The task :: Your task is to give the listing below back word for word, pictures excluded.

--- begin Stored data ---

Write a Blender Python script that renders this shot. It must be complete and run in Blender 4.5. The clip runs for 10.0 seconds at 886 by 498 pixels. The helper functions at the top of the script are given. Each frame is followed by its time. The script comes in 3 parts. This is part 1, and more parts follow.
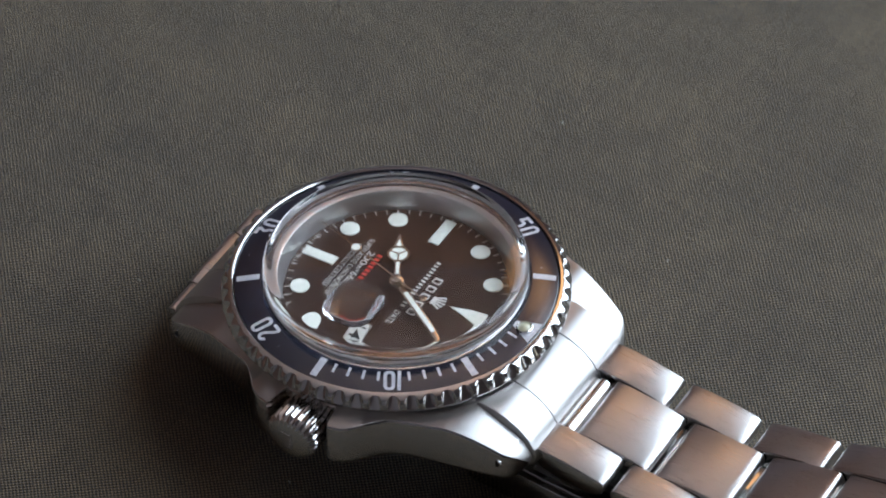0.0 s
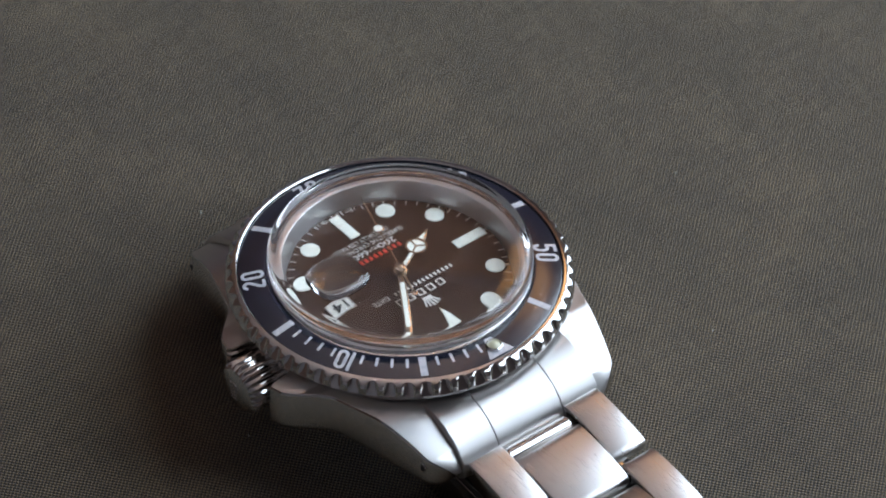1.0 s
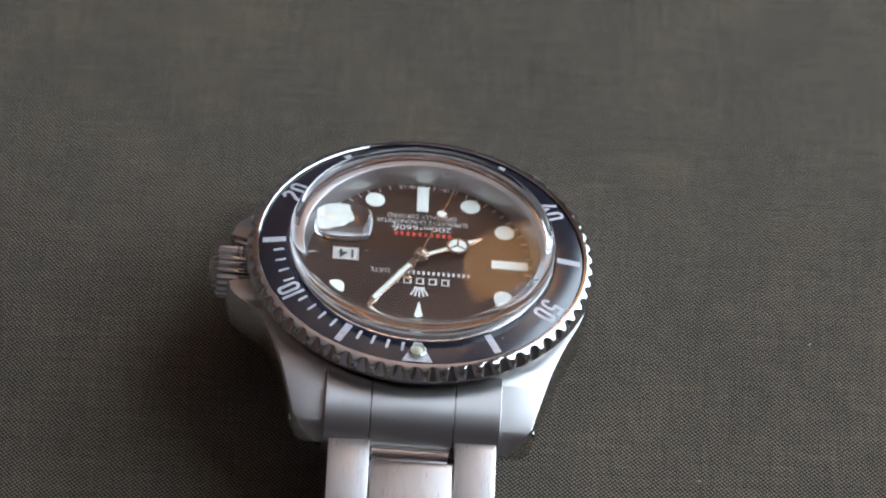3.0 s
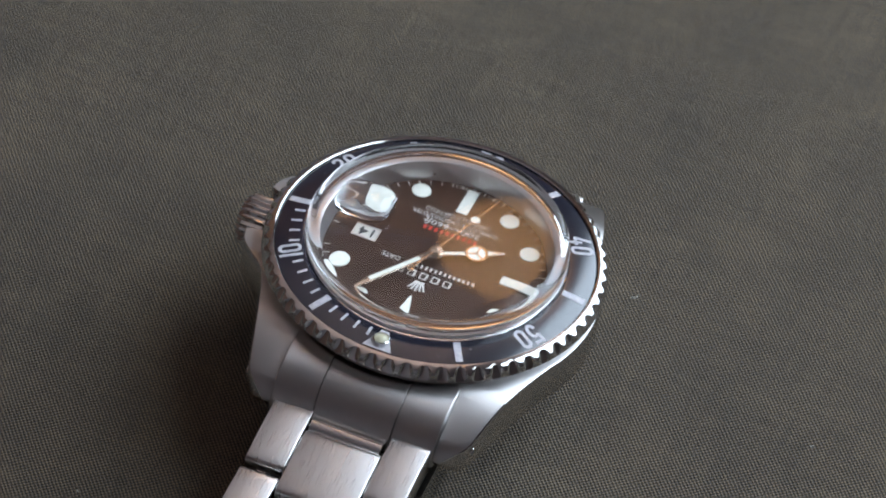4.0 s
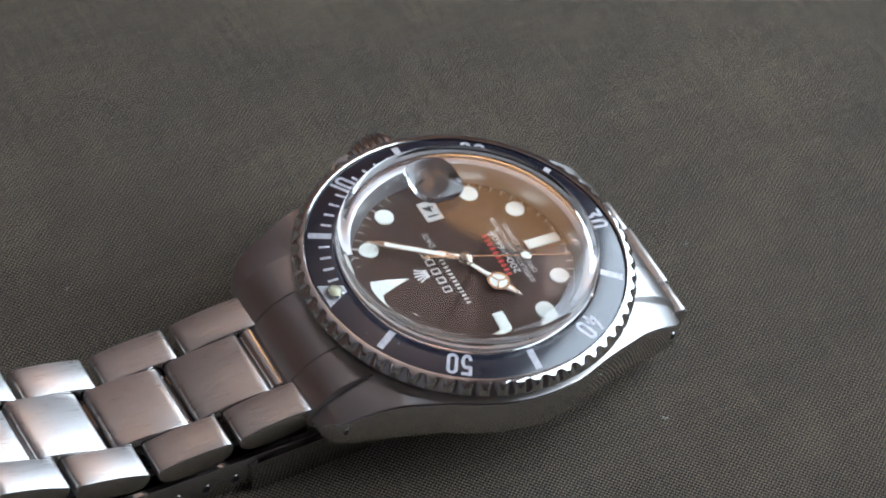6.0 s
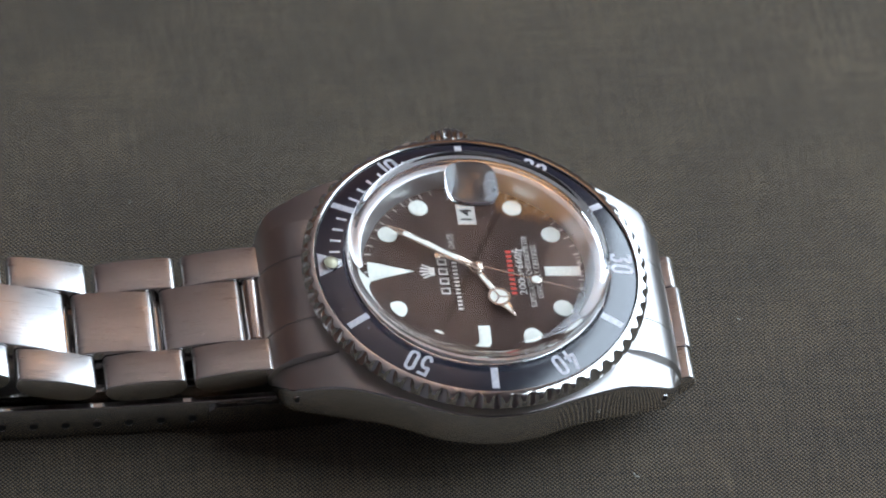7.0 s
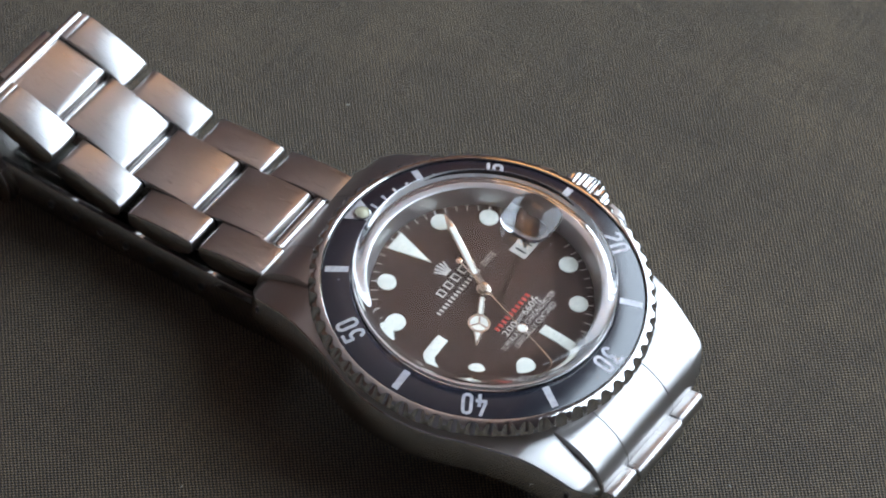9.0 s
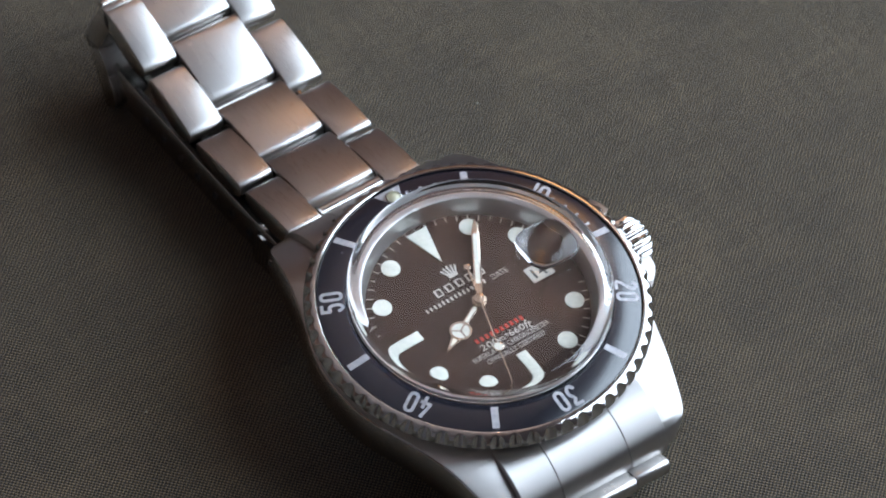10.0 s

--- end Stored data ---

In response ::
Write a Blender Python script that renders this shot. It must be complete and run in Blender 4.5. The clip runs for 10.0 seconds at 886 by 498 pixels. The helper functions at the top of the script are given. Each frame is followed by its time. The script comes in 3 parts. This is part 1, and more parts follow.
0.0 s
1.0 s
3.0 s
4.0 s
6.0 s
7.0 s
9.0 s
10.0 s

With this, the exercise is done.